Heather Leslie (a.k.a @omowizard) on her concept of a universal health record:
A uhr is simply a non-proprietary pool of standardised health data which can be used for any purpose we want – PHR, EHR, EMR, SEHR, IEHR, research, epidemiology, reporting & stats, shared care, clinical decision support & more. There is no particular EHR application associated with it; in fact it works with any and every software program, vendor and healthcare provider.
She’s exactly right. I think the shortest analogy is to compare it to Twitter. Twitter provides a core set of data (user accounts, tweets, and some meta data), along with the APIs to access and manipulate them. Anyone is free to develop software that takes advantage of their framework, as long as they agree to certain rules of fairness and privacy.

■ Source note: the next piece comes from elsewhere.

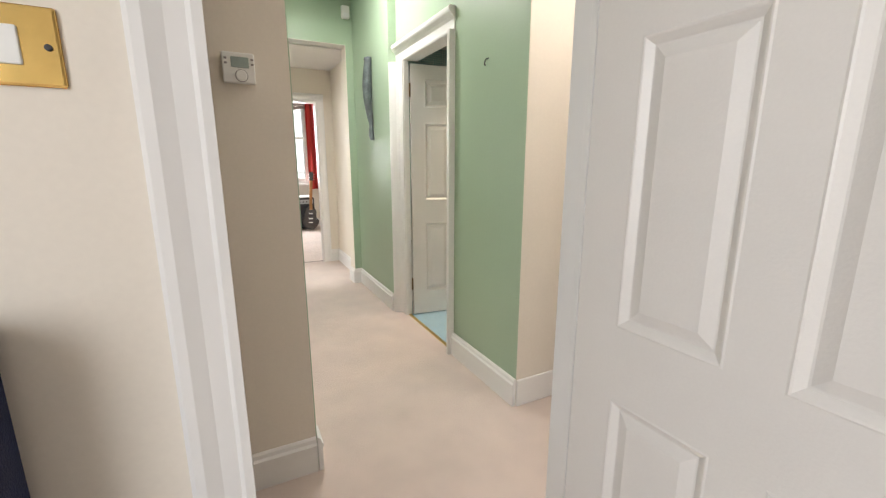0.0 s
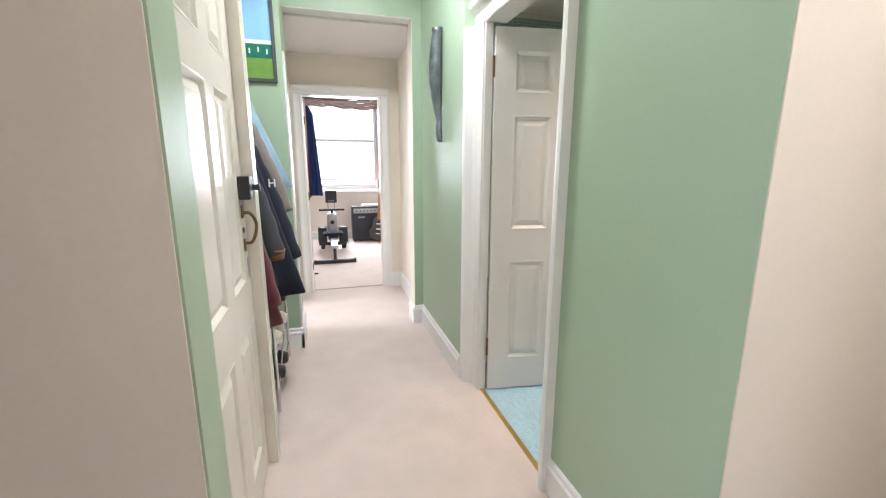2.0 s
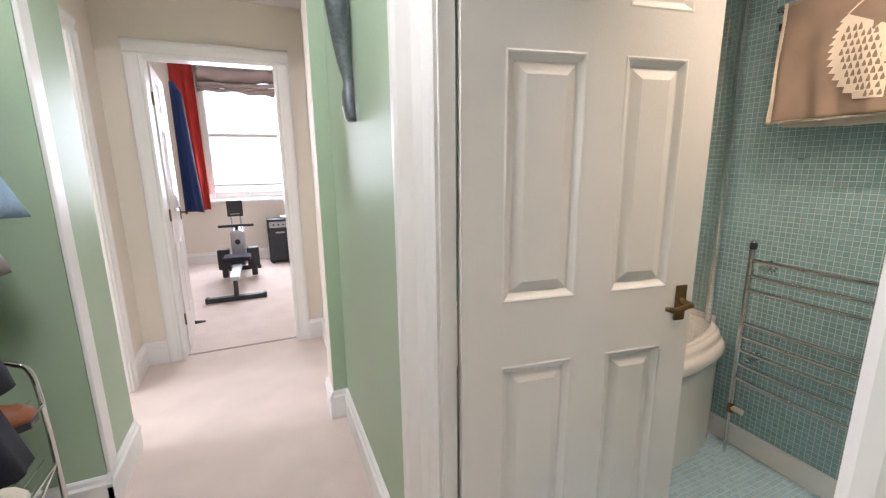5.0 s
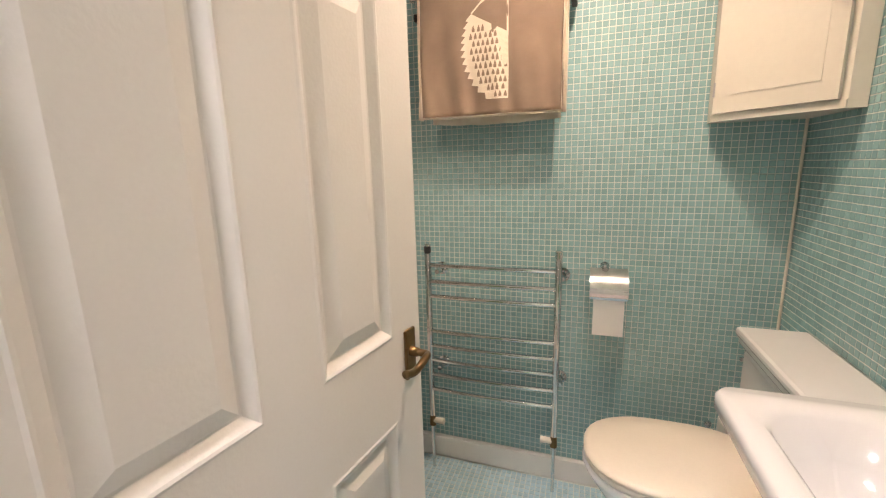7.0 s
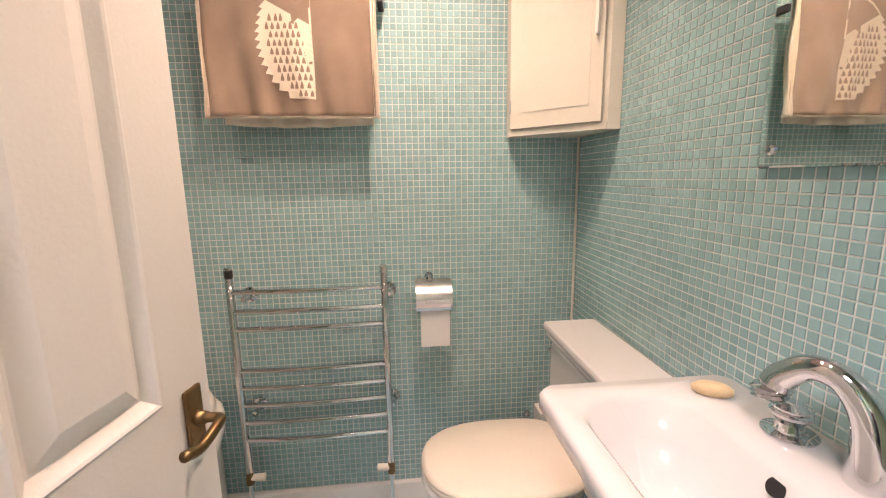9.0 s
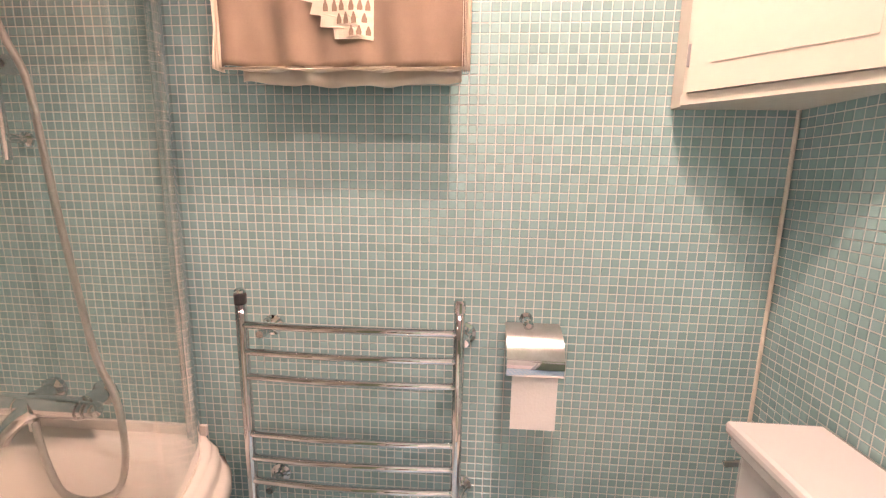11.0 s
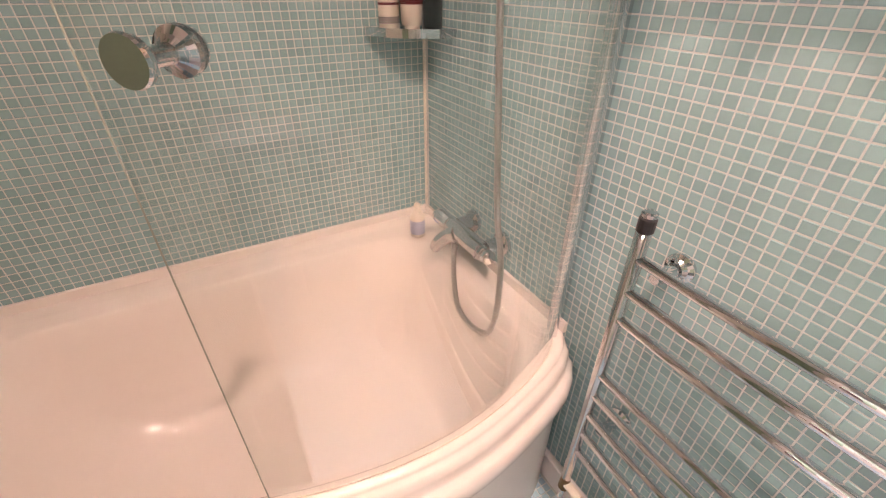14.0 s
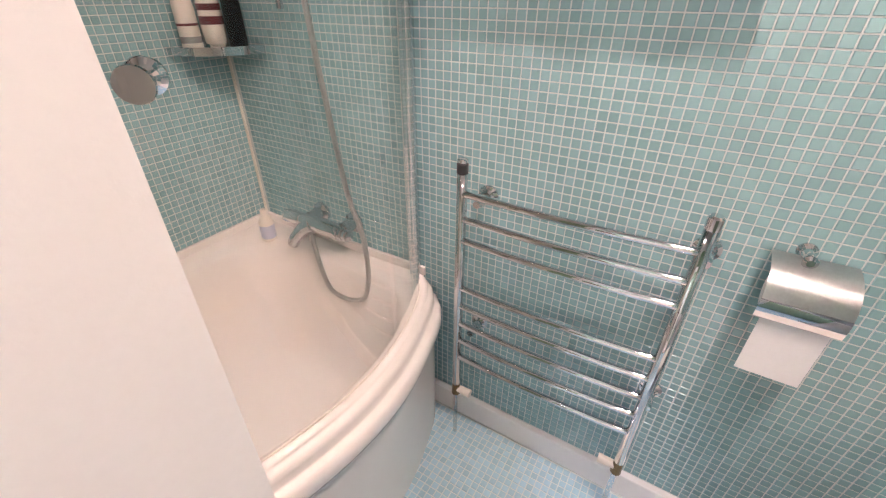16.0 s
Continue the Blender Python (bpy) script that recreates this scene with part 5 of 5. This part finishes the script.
def coat(y, z0, z1, out, wide, material, label, seed, sleeve=None, cuff=None):
    """A jacket on a hook on the alcove wall: torso, and a sleeve hanging in front."""
    t = thing("coat", COATX, y, z0, 0, label, "coat", "coats on hooks")
    n, h = 40, z1 - z0
    loops = []
    for k in range(12):
        v = k / 11
        o = out * (1 - 0.74 * v)
        w = wide * (1 - 0.35 * v ** 2)
        if k == 11:
            o, w = o * 0.5, w * 0.4
        lp = []
        for j in range(n):
            a = 2 * math.pi * j / n
            f = 1 + (0.09 * math.sin(4 * a + seed + v) + 0.05 * math.sin(9 * a + 2 * seed)) * (1 - 0.6 * v)
            lp.append((o / 2 + o / 2 * math.cos(a) * f, w / 2 * math.sin(a) * f, h * v))
        loops.append(lp)
    part("torso", loft(bmesh.new(), loops), material, t, smooth=True)
    if sleeve:
        x, yy, za, zb, r = sleeve
        pts = curve_points([(x * 0.3, yy + 0.02, za - z0), (x * 0.52, yy + 0.01, za * 0.7 + zb * 0.3 - z0), (x * 0.78, yy, za * 0.35 + zb * 0.65 - z0), (x, yy - 0.01, zb - z0)], 6)
        rad = [r * (0.8 + 0.25 * math.sin(k / (len(pts) - 1) * 2.6) + 0.05 * math.sin(k * 1.9)) for k in range(len(pts))]
        s = part("sleeve", tube(pts, rad, 18), material, t, smooth=True)
        if cuff:
            e = pts[-1]
            part("cuff", tube([e + Vector((0, 0, 0.03)), e - Vector((0, 0, 0.02))], [r * 0.93, r * 0.8], 18), cuff, s, "striped knitted cuff", smooth=True)
    return t


coat(3.06, 0.56, 1.60, 0.29, 0.18, REDCLOTH, "maroon jacket hung beside the front door", 1, (0.265, -0.03, 1.45, 0.66, 0.05))
coat(3.24, 0.70, 1.68, 0.27, 0.20, GREYCLOTH, "dark grey jacket with striped knitted cuffs", 2, (0.27, -0.02, 1.50, 0.86, 0.06), TAN_LEATHER)
dark = coat(3.46, 0.60, 1.70, 0.39, 0.26, DARKCLOTH, "long black coat with a white letter on it", 3, (0.33, 0.02, 1.50, 0.78, 0.06))
coat(3.66, 1.0, 1.80, 0.30, 0.18, TANCLOTH, "taupe jacket hung over other coats", 5, (0.30, 0.0, 1.60, 1.02, 0.05))
coat(3.83, 1.16, 1.80, 0.32, 0.13, PALEBLUE, "pale blue denim shirt hung behind the coats", 7)
tagged(part("coat_rail", boxes((0.12, 0.14, 2.98, 3.95, 1.70, 1.79), bevel=0.004), GLOSS), "white board with coat hooks on the alcove wall", "coat rack")


def letters(parent):
    """Two white capitals on the dark coat."""
    d = bpy.data.curves.new("lettering", "FONT")
    d.body, d.size, d.extrude = "H", 0.058, 0.001
    ob = new("lettering", d)
    ob.matrix_world = pose(0.395, 3.335, 1.185, 90, 0, 25)
    dg = bpy.context.evaluated_depsgraph_get()
    me = bpy.data.meshes.new_from_object(ob.evaluated_get(dg))
    bpy.data.objects.remove(ob)
    me.materials.append(PAPER)
    lo = new("lettering", me)
    lo.parent = parent
    lo.matrix_world = pose(0.395, 3.335, 1.185, 90, 0, 25)
    lo["label"] = "white letter on the sleeve"


letters(dark)


def shoe_rack():
    t = thing("shoe_rack", 0.26, 3.55, 0, 0, "chrome wire shoe rack under the coats", "shoe rack")
    x0, x1 = -0.10, 0.115
    for y in (-0.32, 0.36):
        bm = tube(curve_points([(x1, y, 0.0), (x1, y, 0.40), (x1 - 0.01, y, 0.64), (x1 - 0.05, y, 0.69), (0.0, y, 0.70), (x0 + 0.02, y, 0.68), (x0, y, 0.62), (x0, y, 0.0)], 6), 0.009, 12)
        part("end_frame", bm, CHROME, t, smooth=True)
    for z in (0.10, 0.32, 0.54):
        part("front_rod", tube([(x1, -0.32, z), (x1, 0.36, z)], 0.006, 10), CHROME, t)
        part("back_rod", tube([(x0, -0.32, z + 0.04), (x0, 0.36, z + 0.04)], 0.006, 10), CHROME, t)
        for k in range(1, 7):
            x = x0 + (x1 - x0) * k / 7
            part("shelf_wire", tube([(x, -0.32, z + 0.02), (x, 0.36, z + 0.02)], 0.0025, 8), CHROME, t)
    part("brace", tube([(x1, -0.32, 0.10), (x1, 0.36, 0.32)], 0.004, 8), CHROME, t)
    return t


shoe_rack()


def shoe(x, y, z, rz, upper, sole, label):
    t = thing("shoe", x, y, z, rz, label, "shoe", "shoes on the rack")
    prof = [(-0.12, 0.034, 0.085), (-0.10, 0.040, 0.10), (-0.05, 0.040, 0.098), (0.0, 0.040, 0.075), (0.06, 0.046, 0.055), (0.11, 0.044, 0.045), (0.14, 0.026, 0.03)]
    loops = [[(yy, w * math.cos(a), 0.02 + h * max(0, math.sin(a)) ** 0.7) for a in (math.pi * k / 12 for k in range(13))] for yy, w, h in prof]
    part("upper", loft(bmesh.new(), loops), upper, t, smooth=True)
    part("sole", loft(bmesh.new(), [[(yy, s * w * 1.03, z1) for s, z1 in ((-1, 0), (1, 0), (1, 0.022), (-1, 0.022))] for yy, w, h in prof]), sole, t, "rubber sole")
    return t


SHOES = ((0.31, 3.42, 0.567, TAN_LEATHER, BLACK, "tan leather shoe"), (0.31, 3.56, 0.567, TAN_LEATHER, BLACK, "tan leather shoe"), (0.31, 3.72, 0.567, TAN_LEATHER, BLACK, "tan leather shoe"), (0.28, 3.36, 0.347, TOWELWHITE, PAPER, "off-white canvas shoe"), (0.28, 3.50, 0.347, TOWELWHITE, PAPER, "off-white canvas shoe"), (0.28, 3.66, 0.347, TOWELWHITE, PAPER, "off-white canvas shoe"), (0.28, 3.40, 0.127, BLACK, BLACK, "black trainer"), (0.28, 3.58, 0.127, BLACK, BLACK, "black trainer"))
for x, y, z, u, s, lab in SHOES:
    shoe(x - 0.02, y, z, 4 * math.sin(y * 31), u, s, lab + " on the wire rack")


def picture():
    t = thing("framed_picture", 0.268, 4.03, 1.80, 0, "dark grey framed photo of a green sports court and stands", "picture")
    part("frame", boxes((-0.155, 0.155, -0.022, 0, 0.0, 0.022), (-0.155, 0.155, -0.022, 0, 0.52, 0.542), (-0.155, -0.135, -0.022, 0, 0.022, 0.52), (0.135, 0.155, -0.022, 0, 0.022, 0.52), bevel=0.002), mat("grey_frame", (0.07, 0.075, 0.08), 0.4), t)
    blue = mat("printed_sky", (0.30, 0.55, 0.85), 0.4, vary=0.15, scale=3)
    green = mat("printed_stands", (0.01, 0.16, 0.11), 0.4, vary=0.25, scale=30)
    lawn = mat("printed_lawn", (0.16, 0.30, 0.06), 0.4, vary=0.15, scale=20)
    part("print_sky", boxes((-0.135, 0.135, -0.010, -0.004, 0.245, 0.52)), blue, t)
    part("print_roof", boxes((-0.135, 0.135, -0.0105, -0.004, 0.222, 0.245)), PAPER, t)
    part("print_stand", boxes((-0.135, 0.135, -0.010, -0.004, 0.14, 0.222)), green, t)
    part("print_lawn", boxes((-0.135, 0.135, -0.010, -0.004, 0.022, 0.14)), lawn, t)
    for k, (x, z) in enumerate(((-0.11, 0.17), (-0.07, 0.175), (0.0, 0.165), (0.05, 0.175), (0.10, 0.165))):
        part("print_figure_mark", boxes((x, x + 0.008, -0.0112, -0.0095, z, z + 0.03)), PAPER, t)
    return t


picture()
t = thing("wooden_stool", -0.12, 5.15, 0, 10, "orange wooden stool in the side room", "stool")
part("stool_seat", boxes((-0.17, 0.17, -0.15, 0.15, 0.66, 0.69), bevel=0.008), PAPER, t)
for sx in (-1, 1):
    for sy in (-1, 1):
        part("leg", tube([(sx * 0.16, sy * 0.14, 0.0), (sx * 0.13, sy * 0.11, 0.66)], [0.018, 0.022], 10), WOOD, t)
t = thing("armchair", -0.36, 0.45, 0, 0, "navy upholstered armchair against the wall by the doorway", "armchair")
part("chair_back", boxes((-0.345, 0.345, 0.22, 0.36, 0.12, 1.06), bevel=0.03), NAVY, t)
part("chair_base", boxes((-0.345, 0.345, -0.33, 0.22, 0.12, 0.34), bevel=0.02), NAVY, t)
part("seat_cushion", boxes((-0.235, 0.235, -0.34, 0.215, 0.342, 0.46), bevel=0.035), NAVY, t)
for sx in (-1, 1):
    part("chair_arm", boxes((sx * 0.24, sx * 0.345, -0.33, 0.218, 0.342, 0.62), bevel=0.03), NAVY, t)
    for sy in (-0.27, 0.30):
        part("leg", tube([(sx * 0.28, sy, 0.0), (sx * 0.27, sy, 0.13)], [0.016, 0.022], 10), WOOD, t)


# ---- mosaic, the pieces last ----
PITCH, GAP = 0.0208, 0.0025


def tile_mesh(name, cells, size, proud, origin, u, v, w, material, rng):
    o, u, v, w = (Vector(c) for c in (origin, u, v, w))
    vs, fs = [], []
    for i, j in cells:
        c = o + u * ((i + 0.5) * PITCH) + v * ((j + 0.5) * PITCH)
        ta, tb = rng.uniform(-1, 1) * 0.00022, rng.uniform(-1, 1) * 0.00022
        b = len(vs)
        for s, d in ((size / 2, 0.0), (size / 2 - 0.0009, proud)):
            for a, e in ((-1, -1), (1, -1), (1, 1), (-1, 1)):
                vs.append(tuple(c + u * (a * s) + v * (e * s) + w * (d + (ta * a + tb * e if d else 0))))
        fs += [(b + 4, b + 5, b + 6, b + 7)] + [(b + k, b + (k + 1) % 4, b + 4 + (k + 1) % 4, b + 4 + k) for k in range(4)]
    me = bpy.data.meshes.new(name)
    me.from_pydata(vs, [], fs)
    me.materials.append(material)
    return me


def mosaic(name, label, backing, origin, u, v, w, nu, nv, block, material, skip=None):
    """Grout bed with small square tiles; those in the block (i0, i1, j0, j1) are pieces of their own."""
    rng = random.Random(len(name) * 7 + nu)
    bed = tagged(part(name, boxes(backing), GROUT), label, "tiles", kind="structure")
    rest = []
    one = tile_mesh("tile", [(-0.5, -0.5)], PITCH - GAP, 0.0014, (0, 0, 0), u, v, w, material, rng)
    for i in range(nu):
        for j in range(nv):
            if skip and skip(i, j):
                continue
            if block[0] <= i < block[1] and block[2] <= j < block[3]:
                t = new("tile", one)
                t.parent = bed
                t.location = Vector(origin) + Vector(u) * ((i + 0.5) * PITCH) + Vector(v) * ((j + 0.5) * PITCH)
            else:
                rest.append((i, j))
    ob = new("tile_field", tile_mesh("tile_field", rest, PITCH - GAP, 0.0014, origin, u, v, w, material, rng))
    ob.parent = bed
    tagged(ob, kind="stuff")


mosaic("wall_tiling_east", "sea-green glass mosaic tiles with pale grout", (3.0115, 3.016, 2.084, 4.176, 0.0, 2.42), (3.0115, 2.092, 0.095), (0, 1, 0), (0, 0, 1), (-1, 0, 0), 99, 110, (36, 54, 40, 56), TILE)
mosaic("wall_tiling_north", "sea-green glass mosaic tiles above the bath", (1.58, 3.0115, 4.1715, 4.176, 0.5, 2.42), (3.008, 4.1715, 0.55), (-1, 0, 0), (0, 0, 1), (0, -1, 0), 68, 88, (18, 36, 2, 18), TILE)
mosaic("wall_tiling_south", "sea-green glass mosaic tiles behind the washbasin", (1.58, 3.0115, 2.084, 2.0885, 0.0, 2.42), (3.008, 2.0885, 0.05), (-1, 0, 0), (0, 0, 1), (0, 1, 0), 68, 112, (14, 32, 38, 54), TILE)
mosaic("floor_bathroom", "small pale green mosaic floor tiles", (1.49, 3.0115, 2.084, 4.176, -0.1, -0.001), (1.51, 2.10, -0.001), (1, 0, 0), (0, 1, 0), (0, 0, 1), 71, 65, (52, 68, 34, 52), FLOORTILE)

The result is a diverse marketplace of Twitter apps. Some of them offer the full set of Twitter features (Twitter, formerly Tweetie for iPhone), while others focus on one particular aspect (Peephole for iPhone). If something similar were developed for health records, it would allow both all-encompassing EMRs and more narrowly-focussed apps (medical imaging comes to mind) to be useful in any context. Hospitals could switch EMRs without being trapped in a proprietary data-silo. Best-of-breed software would rise in market share based on merit instead of technical limitations.